Die sanitären Bedingungen sind miserabel, die Babynahrung ist aufgebraucht und humanitäre Hilfe ist aufgrund der Bombardierungen nur schwer zugänglich. Stress und Angst überwältigen die Eltern und psychologische Unterstützung ist nicht möglich, solange es an den lebenswichtigen Bedürfnissen mangelt. «Die physiologischen Bedürfnisse haben oberste Priorität!
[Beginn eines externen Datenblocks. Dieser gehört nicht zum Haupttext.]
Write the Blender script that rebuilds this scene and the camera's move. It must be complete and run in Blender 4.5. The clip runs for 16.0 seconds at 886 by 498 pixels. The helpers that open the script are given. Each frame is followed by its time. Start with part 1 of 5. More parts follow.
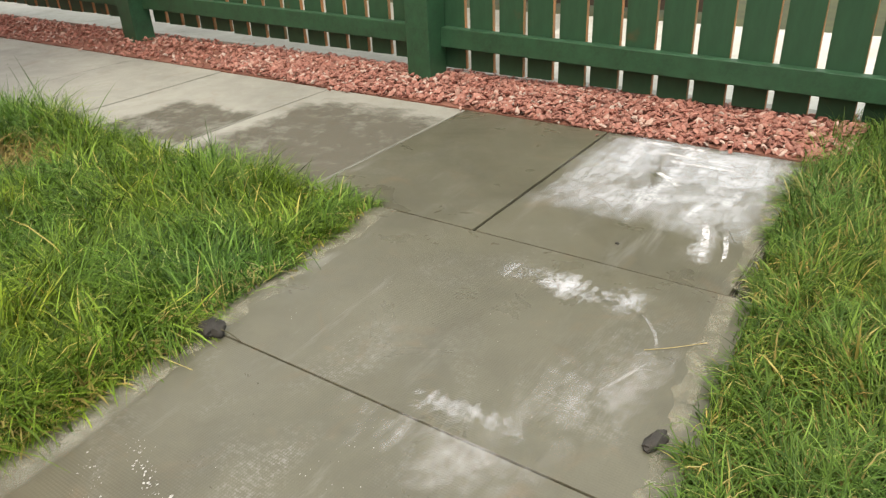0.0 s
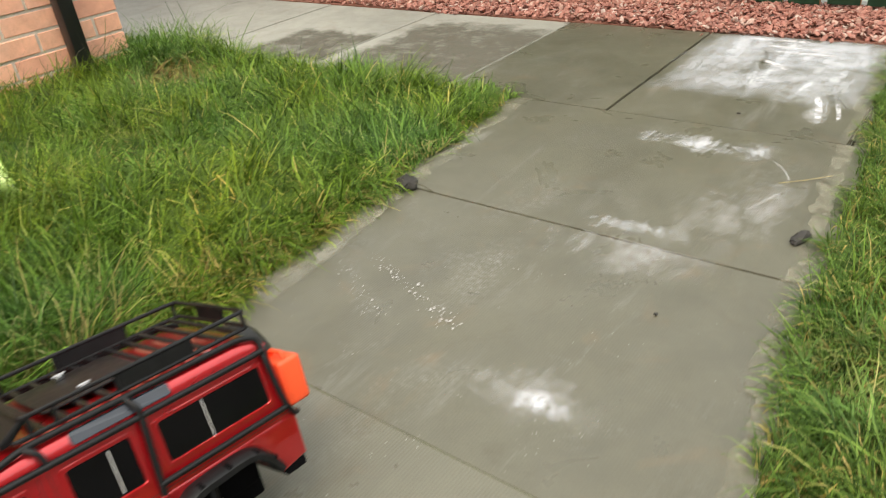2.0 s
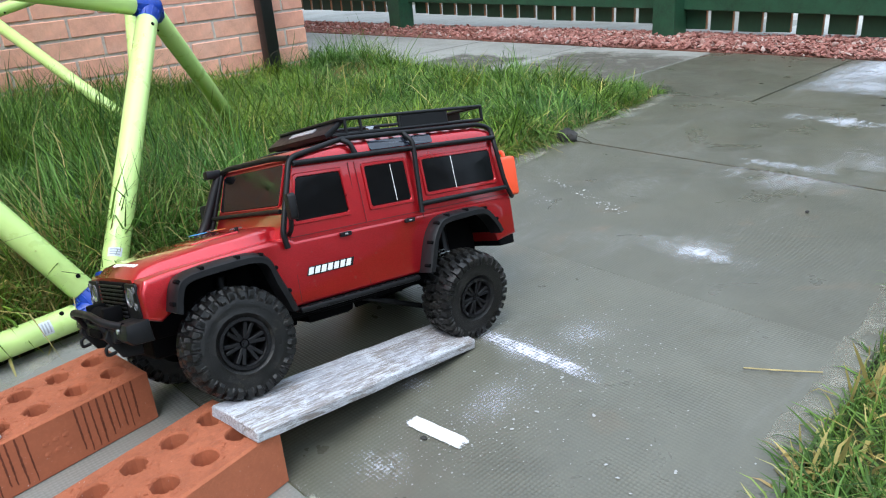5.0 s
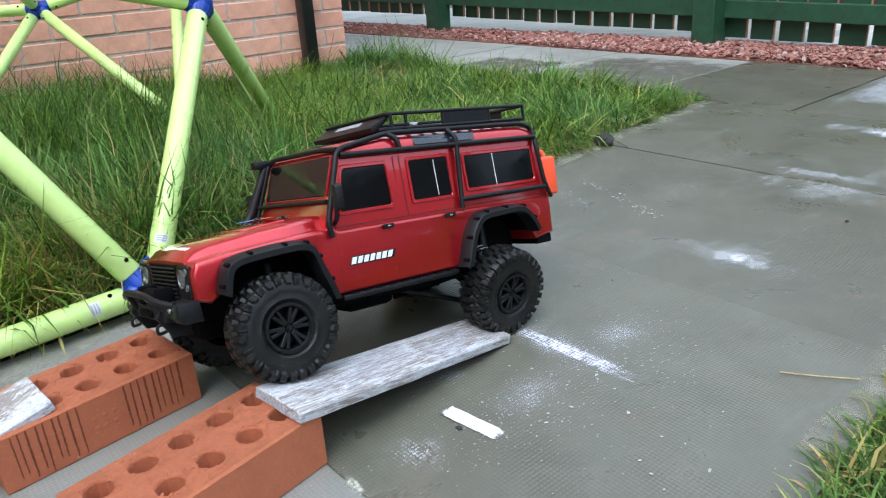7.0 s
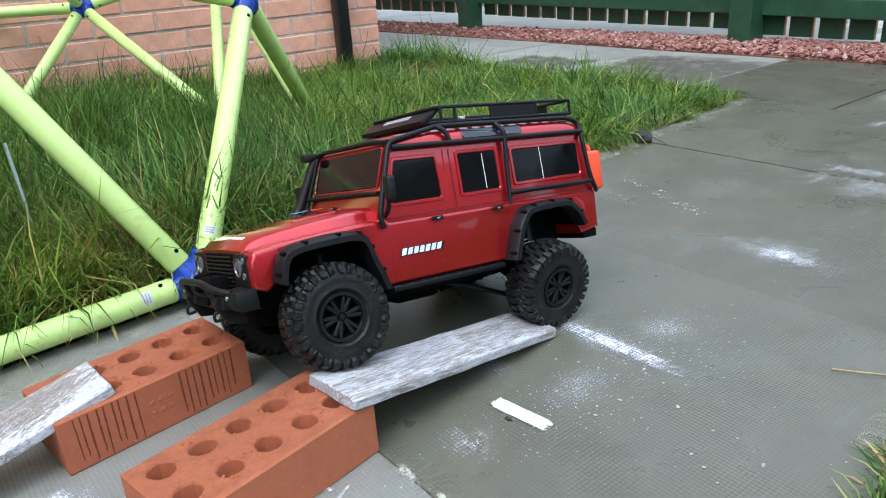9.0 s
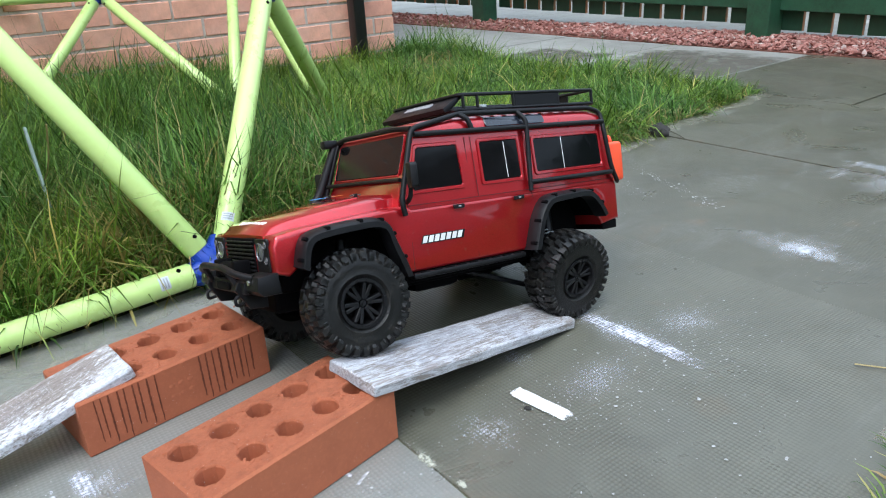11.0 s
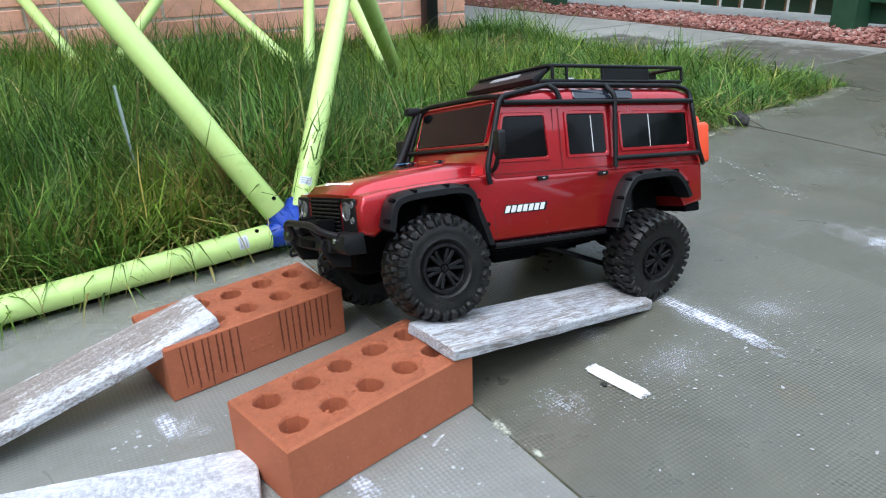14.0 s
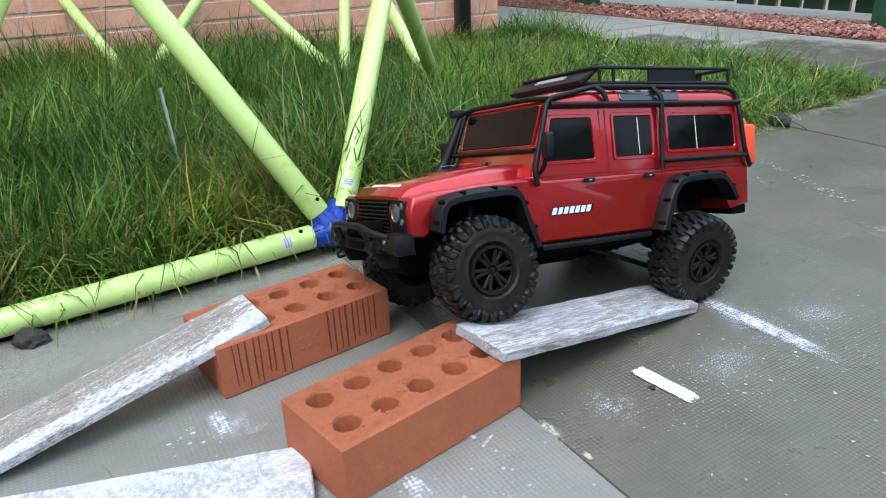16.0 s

Man muss trinken, essen und schlafen.»
Yana und Anastasiia schliessen mit einem positiven und hoffnungsvollen Ausblick, indem sie sagen: «Obwohl wir nicht wissen, was morgen sein wird, haben wir dank der Unterstützung unserer Liebsten und von Tdh ein gewisses Gefühl der Sicherheit. Die Solidarität zwischen Eltern, Nachbarn und Kindern ist schön zu sehen! Sie unterstützen sich gegenseitig und helfen sich, sie teilen alles, was sie noch haben.»
Wie mobilisiert sich Terre des hommes?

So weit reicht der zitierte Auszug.